• [SET PROBLEM] Return the listing below unchanged, minus its pictures.

• [RAW DATA]

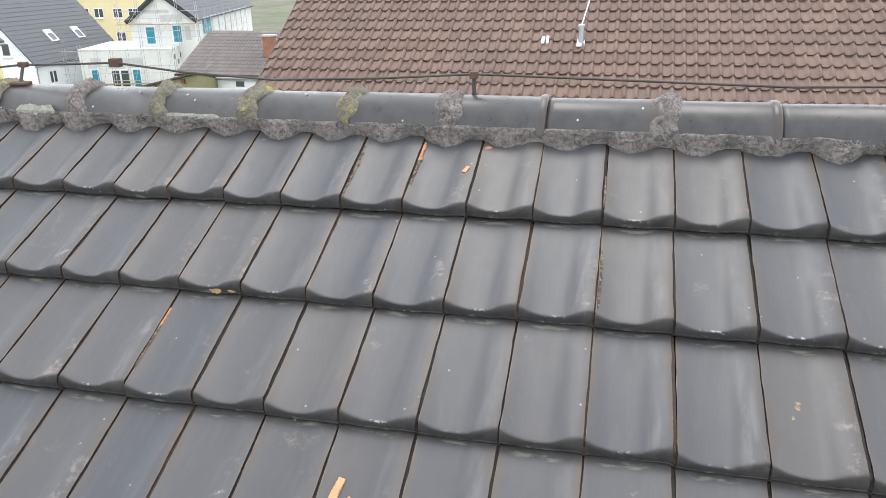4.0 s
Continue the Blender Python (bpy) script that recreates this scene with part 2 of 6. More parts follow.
def engobe(name, worn=0.0, cool=(0.0392, 0.0417, 0.0485), warm=(0.0508, 0.0506, 0.0552), deep=1.0):
    """Slate-grey engobe on red clay: ribs with wear and a painted highlight, rusty dust at the joints, specks of
    lichen. worn: how much has flaked off.
    """
    m, nt, b = nodes_of(name)
    own, vec, rnd = spread(nt)
    sep = nt.nodes.new("ShaderNodeSeparateXYZ")
    link(nt, own, sep.inputs[0])
    x, y = sep.outputs[0], sep.outputs[1]
    big, mid, fine = noise_of(nt, vec, 4.0), noise_of(nt, vec, 22.0, 5), noise_of(nt, vec, 260.0, 3)
    tone = ramp(nt, rnd, 0.0, 1.0)
    col = blend(nt, tone, cool, warm)
    brown = ramp(nt, maths(nt, "FRACT", maths(nt, "MULTIPLY", rnd, 7.31), 0.0), 0.55, 1.0)
    col = blend(nt, maths(nt, "MULTIPLY", brown, ramp(nt, big, 0.3, 0.7, 0.3, 0.6)), col, (0.070, 0.063, 0.060))
    stretch = nt.nodes.new("ShaderNodeMapping")
    stretch.inputs["Scale"].default_value = (1.0, 0.12, 1.0)
    link(nt, vec, stretch.inputs["Vector"])
    streak = noise_of(nt, stretch.outputs[0], 60.0, 4)
    stretch_x = nt.nodes.new("ShaderNodeMapping")
    stretch_x.inputs["Scale"].default_value = (0.35, 1.6, 1.0)
    link(nt, vec, stretch_x.inputs["Vector"])
    col = blend(nt, ramp(nt, streak, 0.45, 0.8, 0.0, 0.12), col, (0.108, 0.108, 0.111))
    col = blend(nt, ramp(nt, mid, 0.5, 0.75, 0.0, 0.08), col, (0.045, 0.045, 0.047))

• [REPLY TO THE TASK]
4.0 s
Continue the Blender Python (bpy) script that recreates this scene with part 2 of 6. More parts follow.
def engobe(name, worn=0.0, cool=(0.0392, 0.0417, 0.0485), warm=(0.0508, 0.0506, 0.0552), deep=1.0):
    """Slate-grey engobe on red clay: ribs with wear and a painted highlight, rusty dust at the joints, specks of
    lichen. worn: how much has flaked off.
    """
    m, nt, b = nodes_of(name)
    own, vec, rnd = spread(nt)
    sep = nt.nodes.new("ShaderNodeSeparateXYZ")
    link(nt, own, sep.inputs[0])
    x, y = sep.outputs[0], sep.outputs[1]
    big, mid, fine = noise_of(nt, vec, 4.0), noise_of(nt, vec, 22.0, 5), noise_of(nt, vec, 260.0, 3)
    tone = ramp(nt, rnd, 0.0, 1.0)
    col = blend(nt, tone, cool, warm)
    brown = ramp(nt, maths(nt, "FRACT", maths(nt, "MULTIPLY", rnd, 7.31), 0.0), 0.55, 1.0)
    col = blend(nt, maths(nt, "MULTIPLY", brown, ramp(nt, big, 0.3, 0.7, 0.3, 0.6)), col, (0.070, 0.063, 0.060))
    stretch = nt.nodes.new("ShaderNodeMapping")
    stretch.inputs["Scale"].default_value = (1.0, 0.12, 1.0)
    link(nt, vec, stretch.inputs["Vector"])
    streak = noise_of(nt, stretch.outputs[0], 60.0, 4)
    stretch_x = nt.nodes.new("ShaderNodeMapping")
    stretch_x.inputs["Scale"].default_value = (0.35, 1.6, 1.0)
    link(nt, vec, stretch_x.inputs["Vector"])
    col = blend(nt, ramp(nt, streak, 0.45, 0.8, 0.0, 0.12), col, (0.108, 0.108, 0.111))
    col = blend(nt, ramp(nt, mid, 0.5, 0.75, 0.0, 0.08), col, (0.045, 0.045, 0.047))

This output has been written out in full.